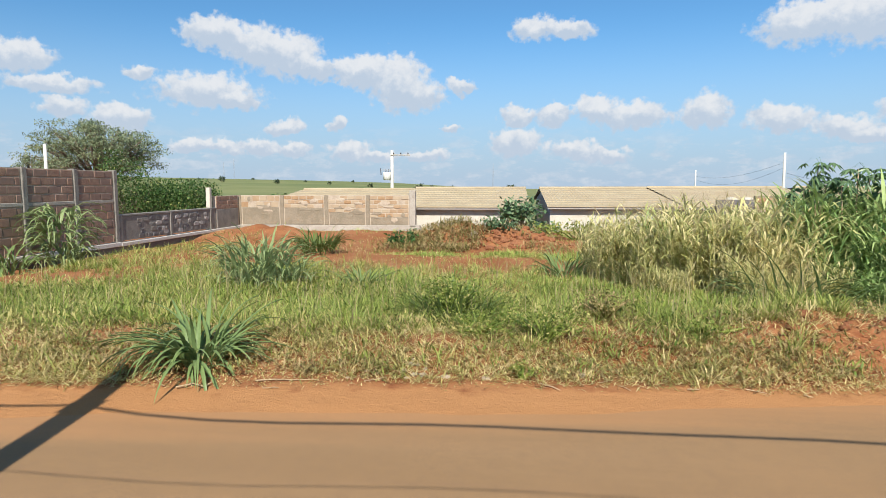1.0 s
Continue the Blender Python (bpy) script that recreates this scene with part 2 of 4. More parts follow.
def build_ground(nt, bsdf):
    pos = coords(nt, "World")
    big, mid, tiny = noise_of(nt, pos, 0.7, 4), noise_of(nt, pos, 4.0, 6, 0.65), noise_of(nt, pos, 38.0, 6, 0.7)
    soil = mixed(nt, span(nt, big, 0.35, 0.65), (0.27, 0.11, 0.048), (0.34, 0.158, 0.074))
    soil = mixed(nt, span(nt, mid, 0.5, 0.72, 0, 0.8), soil, (0.20, 0.063, 0.027))
    soil = mixed(nt, span(nt, tiny, 0.48, 0.7, 0, 0.75), soil, (0.17, 0.06, 0.025))
    axes = nt.nodes.new("ShaderNodeSeparateXYZ")
    link(nt, pos, axes.inputs[0])
    # trodden pale dust along the road
    wide = nt.nodes.new("ShaderNodeMath")
    wide.operation = "MULTIPLY_ADD"
    wide.inputs[1].default_value = -0.095
    link(nt, axes.outputs[0], wide.inputs[0])
    link(nt, axes.outputs[1], wide.inputs[2])
    rim = nt.nodes.new("ShaderNodeMath")
    rim.operation = "MULTIPLY_ADD"
    rim.inputs[1].default_value = 0.7
    link(nt, mid, rim.inputs[0])
    link(nt, wide.outputs[0], rim.inputs[2])
    soil = mixed(nt, span(nt, rim.outputs[0], 4.98, 5.28, 0.85, 0), soil, (0.41, 0.205, 0.085))
    # the crop on the far slopes
    field = mixed(nt, span(nt, noise_of(nt, pos, 0.012, 4), 0.4, 0.6), (0.14, 0.17, 0.07), (0.20, 0.21, 0.095))
    field = mixed(nt, span(nt, noise_of(nt, pos, 0.05, 5), 0.5, 0.7, 0, 0.5), field, (0.10, 0.16, 0.04))
    c = mixed(nt, span(nt, axes.outputs[1], 45, 60), soil, field)
    link(nt, c, bsdf.inputs["Base Color"])
    bsdf.inputs["Roughness"].default_value, bsdf.inputs["Specular IOR Level"].default_value = 0.95, 0.1
    both_ = nt.nodes.new("ShaderNodeMath")
    both_.operation = "MULTIPLY_ADD"
    both_.inputs[1].default_value = 0.4
    link(nt, tiny, both_.inputs[0])
    link(nt, mid, both_.inputs[2])
    relief(nt, bsdf, both_.outputs[0], 0.7, 0.05)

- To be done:
Reproduce the listing exactly. Leave its pictures out.

- Task response:
1.0 s
Continue the Blender Python (bpy) script that recreates this scene with part 2 of 4. More parts follow.
def build_ground(nt, bsdf):
    pos = coords(nt, "World")
    big, mid, tiny = noise_of(nt, pos, 0.7, 4), noise_of(nt, pos, 4.0, 6, 0.65), noise_of(nt, pos, 38.0, 6, 0.7)
    soil = mixed(nt, span(nt, big, 0.35, 0.65), (0.27, 0.11, 0.048), (0.34, 0.158, 0.074))
    soil = mixed(nt, span(nt, mid, 0.5, 0.72, 0, 0.8), soil, (0.20, 0.063, 0.027))
    soil = mixed(nt, span(nt, tiny, 0.48, 0.7, 0, 0.75), soil, (0.17, 0.06, 0.025))
    axes = nt.nodes.new("ShaderNodeSeparateXYZ")
    link(nt, pos, axes.inputs[0])
    # trodden pale dust along the road
    wide = nt.nodes.new("ShaderNodeMath")
    wide.operation = "MULTIPLY_ADD"
    wide.inputs[1].default_value = -0.095
    link(nt, axes.outputs[0], wide.inputs[0])
    link(nt, axes.outputs[1], wide.inputs[2])
    rim = nt.nodes.new("ShaderNodeMath")
    rim.operation = "MULTIPLY_ADD"
    rim.inputs[1].default_value = 0.7
    link(nt, mid, rim.inputs[0])
    link(nt, wide.outputs[0], rim.inputs[2])
    soil = mixed(nt, span(nt, rim.outputs[0], 4.98, 5.28, 0.85, 0), soil, (0.41, 0.205, 0.085))
    # the crop on the far slopes
    field = mixed(nt, span(nt, noise_of(nt, pos, 0.012, 4), 0.4, 0.6), (0.14, 0.17, 0.07), (0.20, 0.21, 0.095))
    field = mixed(nt, span(nt, noise_of(nt, pos, 0.05, 5), 0.5, 0.7, 0, 0.5), field, (0.10, 0.16, 0.04))
    c = mixed(nt, span(nt, axes.outputs[1], 45, 60), soil, field)
    link(nt, c, bsdf.inputs["Base Color"])
    bsdf.inputs["Roughness"].default_value, bsdf.inputs["Specular IOR Level"].default_value = 0.95, 0.1
    both_ = nt.nodes.new("ShaderNodeMath")
    both_.operation = "MULTIPLY_ADD"
    both_.inputs[1].default_value = 0.4
    link(nt, tiny, both_.inputs[0])
    link(nt, mid, both_.inputs[2])
    relief(nt, bsdf, both_.outputs[0], 0.7, 0.05)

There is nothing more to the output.